Incidents/20150205-SiteOutage

Summary

Wikimedia sites suffered from a full site outage starting at 17:10 UTC. Most wiki pages would not load and result in HTTP 503 errors from our Varnish caches.

This was caused by a loss of power by a critical network switch during maintenance on different equipment in the same rack, which caused a full rack to go offline for about 10 minutes until the failure was detected. The impact of this single rack failure was unacceptably high, as all memcached servers in eqiad reside in this rack, representing a single point of failure. After rack connectivity was restored at 17:21 UTC, the sites remained down due to cascading failures in several backend layers, preventing the new HHVM application servers from serving pages due to multiple configuration issues. Due to our recent migration of MediaWiki from PHP servers to HHVM and the many changes across our application stack, the failures took longer to investigate and narrow down than usual. The issue of HHVM application servers being unable to serve pages was tracked down to an overload in our new logging system to Logstash along with suboptimal timeout values in the MediaWiki configuration.

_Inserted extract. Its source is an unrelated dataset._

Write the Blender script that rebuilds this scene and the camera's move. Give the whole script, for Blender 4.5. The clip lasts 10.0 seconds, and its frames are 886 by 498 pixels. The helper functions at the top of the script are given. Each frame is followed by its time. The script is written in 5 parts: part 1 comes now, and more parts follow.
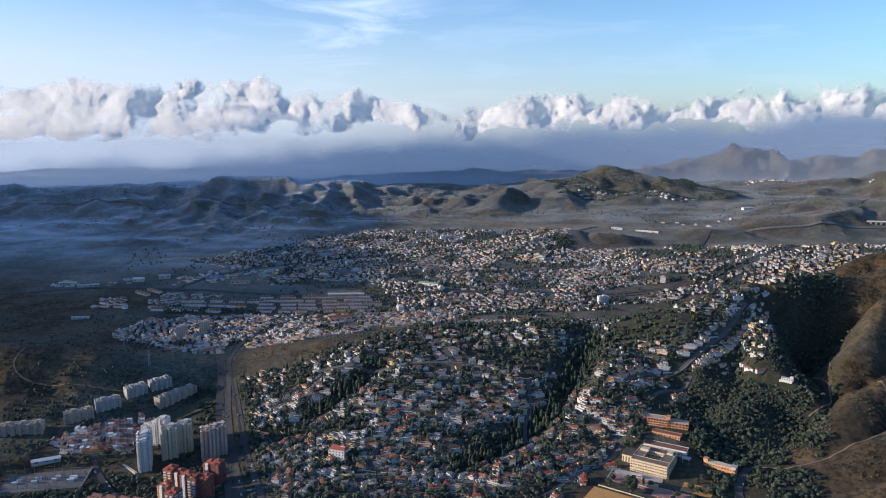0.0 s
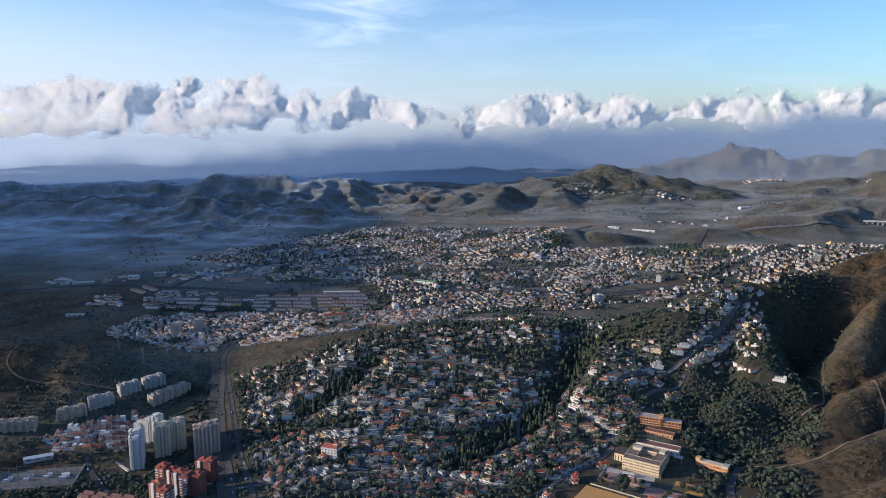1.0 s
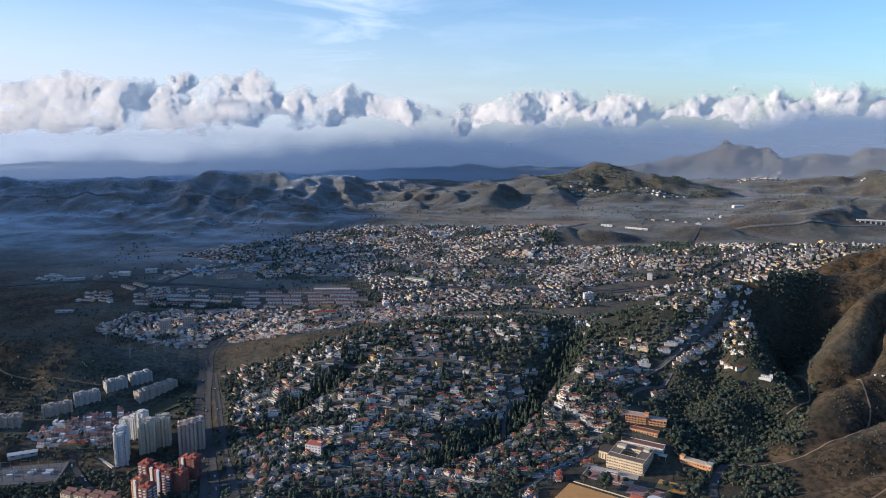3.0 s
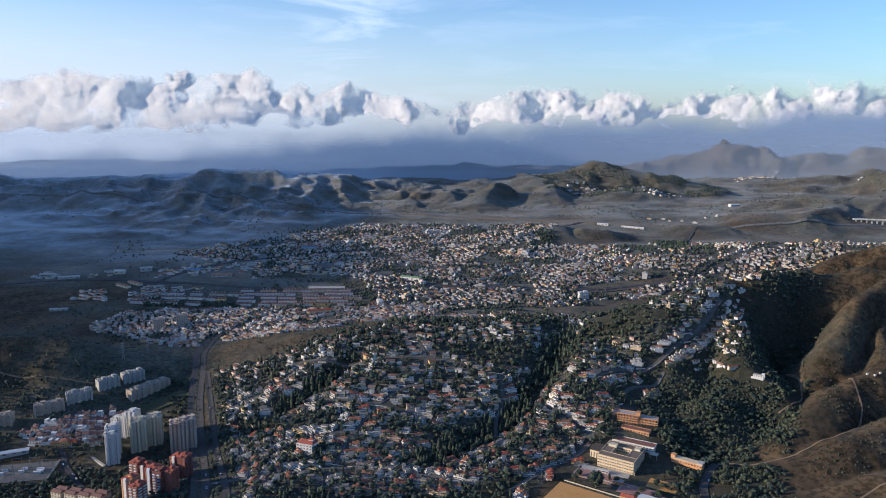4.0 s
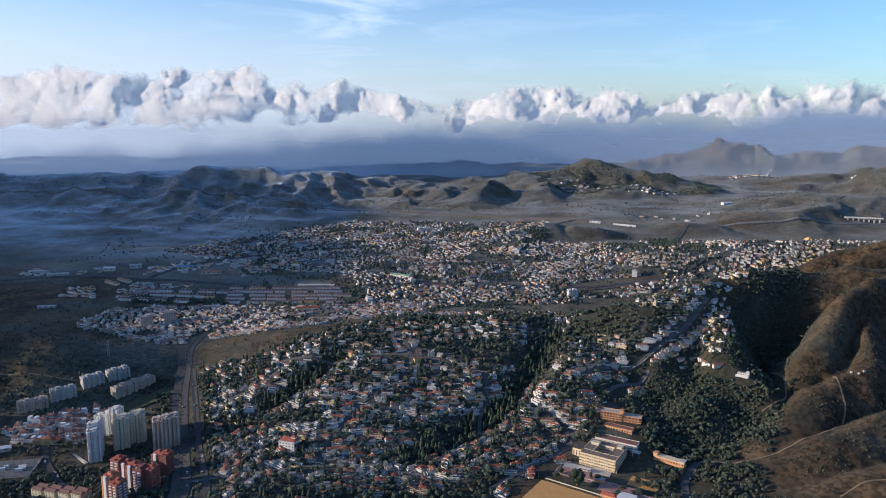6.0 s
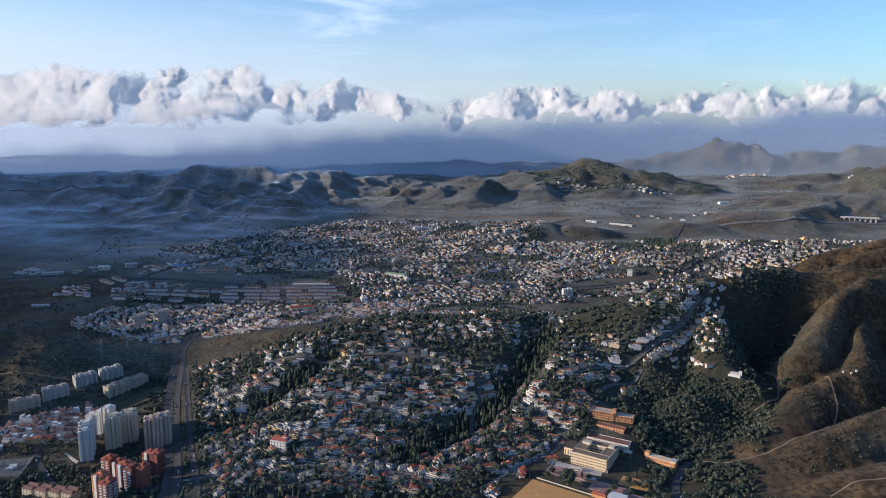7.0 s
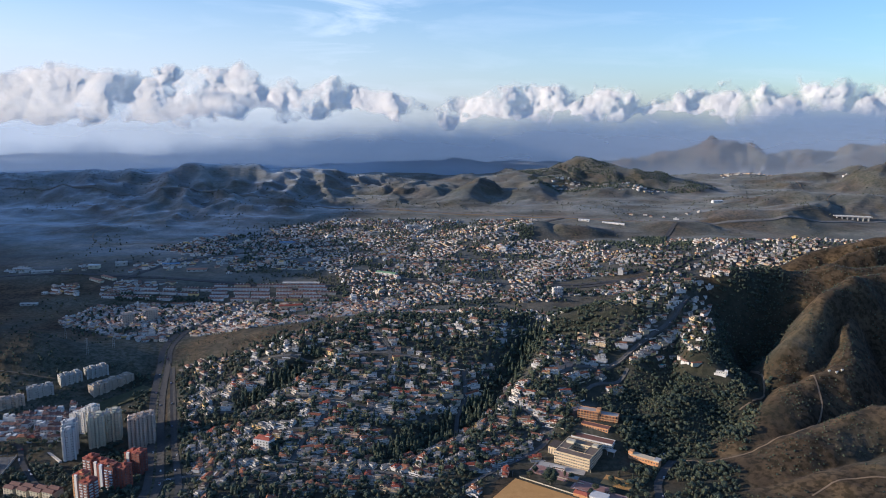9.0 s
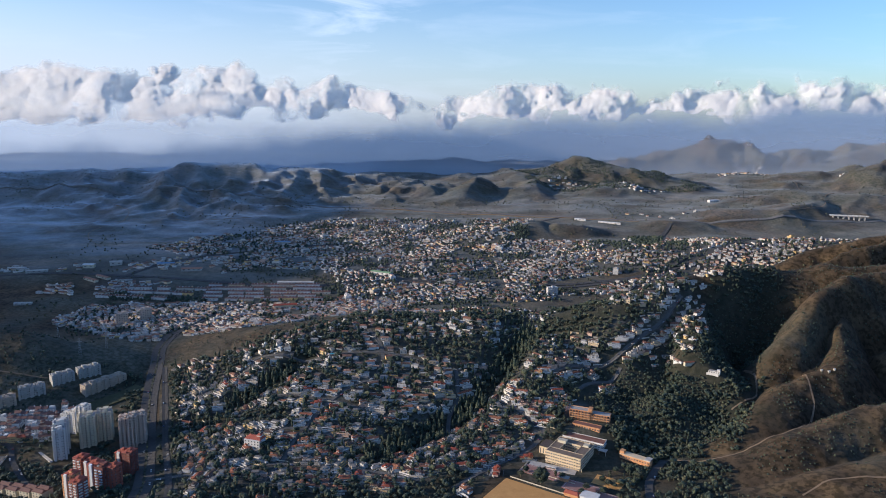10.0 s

By 17:47, it was once again possible to load pages, but users were not able to log in. This was caused by memcached proxies not correctly reestablishing connections when the Memcached servers came back online. Full functionality was restored at 18:06 when all nutcracker (memcached proxies) instances were restarted.

Timeline

All times are UTC.

[17:10] asw2-a5-eqiad (network switch) lost power
[17:12] Icinga reports multiple memcached and Varnish caches (in rack A5) down
[17:12] Users report site downtime with 503 errors from Varnish; all sites are affected. Icinga reports HHVM application services as critical, which is expected as cascading failures.
[17:12] Chris (on-site engineer) reports that server downtime may be due to power rearrangement work in a rack. Operations starts investigating and suspects a full rack power outage
[17:12] Chris investigates the power issues on the related servers. The Operations team scrambles to gather exact information
[17:17] Chris realizes that not the servers, but the switch in the rack is down. He power cycles it and reports this
[17:21] The network switch finishes boot and the servers in rack A5 come back online. Icinga reports all rack hosts as up. The site is expected to recover shortly after
[17:23] The site doesn't recover as expected, and Icinga keeps reporting unresponsive HHVM application servers. The Operations team investigates the HHVM servers, and tries to mitigate the blocked, backlogged servers by restarting in batches now memcached and Varnish are available again. This continues for 20 minutes with modest improvements but doesn't fully stabilize the site.
[17:44-7] Giuseppe discovers HHVM instances blocked on logging by MediaWiki to Logstash due to a too high timeout, and Ori disables Logstash logging entirely
[17:47] The web sites mostly recover and articles start loading again. Some issues remain due to memcached still being unavailable to the appservers, the most obvious being users unable to log in.
[18:01] Ori correctly theorized that nutcracker (memcached proxy on all application servers) was not properly proxying memcache queries to memcached servers and restarts most nutcracker instances.
[18:06] All remaining nutcracker instances are restarted, and all functionality recovers.

Conclusions

Multiple problems resulted in these cascading failures today:

Despite all equipment in rack A5 having a redundant power configuration, power rearrangement work still caused a critical network switch and two servers to lose power. Power rearrangement work needs to be done more carefully in announced maintenance windows, and this would avoid investigation delays due to a lack of information.
All memcached servers in eqiad reside in a single rack, which is a single point of failure that has been known for some time. We need to address this issue as soon as possible by spreading these servers across multiple racks and rack rows, just like everything else.
Memcached being unavailable caused a storm of log messages, overloading our Logstash infrastructure. This, and the unnecessarily high timeout on logging failures caused MediaWiki/HHVM to get blocked, unable to serve further requests. The new MediaWiki logging needs to be decoupled from logging infrastructure downtime.
Nutcracker (memcached proxy) needs to be tested with more failure modes and fixed to automatically recover from memcached failures without requiring manual intervention

Actionables

These tasks will be collected and further developed at https://phabricator.wikimedia.org/tag/incident-20150205-siteoutage in the following days.

Split memcached service across multiple racks, and remove this single-point-of-failure
Decouple logging infrastructure failures from MediaWiki logging
Nutcracker needs to automatically recover from MC failure